* What the exercise asks *
Print the records again, character for character.

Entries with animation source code
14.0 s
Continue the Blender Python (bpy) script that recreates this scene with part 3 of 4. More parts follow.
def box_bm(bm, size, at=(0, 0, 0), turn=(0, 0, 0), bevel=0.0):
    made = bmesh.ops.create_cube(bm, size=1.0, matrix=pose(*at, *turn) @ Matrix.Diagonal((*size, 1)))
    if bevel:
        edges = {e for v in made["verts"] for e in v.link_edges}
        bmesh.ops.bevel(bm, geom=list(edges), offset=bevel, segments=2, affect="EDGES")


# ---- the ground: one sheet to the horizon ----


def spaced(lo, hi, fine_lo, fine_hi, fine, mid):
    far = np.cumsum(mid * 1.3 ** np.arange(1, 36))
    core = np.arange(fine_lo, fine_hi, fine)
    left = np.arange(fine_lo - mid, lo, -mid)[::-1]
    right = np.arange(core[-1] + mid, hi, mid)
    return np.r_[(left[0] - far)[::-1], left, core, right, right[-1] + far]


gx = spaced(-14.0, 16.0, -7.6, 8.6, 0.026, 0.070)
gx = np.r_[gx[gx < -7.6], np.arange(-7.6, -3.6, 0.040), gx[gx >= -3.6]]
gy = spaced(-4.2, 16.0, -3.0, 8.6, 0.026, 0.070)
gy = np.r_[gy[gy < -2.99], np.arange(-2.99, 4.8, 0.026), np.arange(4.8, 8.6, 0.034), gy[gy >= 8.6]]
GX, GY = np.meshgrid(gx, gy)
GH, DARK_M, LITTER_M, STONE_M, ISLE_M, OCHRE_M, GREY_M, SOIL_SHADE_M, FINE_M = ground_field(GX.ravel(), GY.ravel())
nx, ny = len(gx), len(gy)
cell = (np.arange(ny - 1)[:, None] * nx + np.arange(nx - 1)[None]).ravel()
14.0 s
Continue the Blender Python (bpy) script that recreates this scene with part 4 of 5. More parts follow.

* Task answer *
14.0 s
Continue the Blender Python (bpy) script that recreates this scene with part 3 of 4. More parts follow.
def box_bm(bm, size, at=(0, 0, 0), turn=(0, 0, 0), bevel=0.0):
    made = bmesh.ops.create_cube(bm, size=1.0, matrix=pose(*at, *turn) @ Matrix.Diagonal((*size, 1)))
    if bevel:
        edges = {e for v in made["verts"] for e in v.link_edges}
        bmesh.ops.bevel(bm, geom=list(edges), offset=bevel, segments=2, affect="EDGES")


# ---- the ground: one sheet to the horizon ----


def spaced(lo, hi, fine_lo, fine_hi, fine, mid):
    far = np.cumsum(mid * 1.3 ** np.arange(1, 36))
    core = np.arange(fine_lo, fine_hi, fine)
    left = np.arange(fine_lo - mid, lo, -mid)[::-1]
    right = np.arange(core[-1] + mid, hi, mid)
    return np.r_[(left[0] - far)[::-1], left, core, right, right[-1] + far]


gx = spaced(-14.0, 16.0, -7.6, 8.6, 0.026, 0.070)
gx = np.r_[gx[gx < -7.6], np.arange(-7.6, -3.6, 0.040), gx[gx >= -3.6]]
gy = spaced(-4.2, 16.0, -3.0, 8.6, 0.026, 0.070)
gy = np.r_[gy[gy < -2.99], np.arange(-2.99, 4.8, 0.026), np.arange(4.8, 8.6, 0.034), gy[gy >= 8.6]]
GX, GY = np.meshgrid(gx, gy)
GH, DARK_M, LITTER_M, STONE_M, ISLE_M, OCHRE_M, GREY_M, SOIL_SHADE_M, FINE_M = ground_field(GX.ravel(), GY.ravel())
nx, ny = len(gx), len(gy)
cell = (np.arange(ny - 1)[:, None] * nx + np.arange(nx - 1)[None]).ravel()
14.0 s
Continue the Blender Python (bpy) script that recreates this scene with part 4 of 5. More parts follow.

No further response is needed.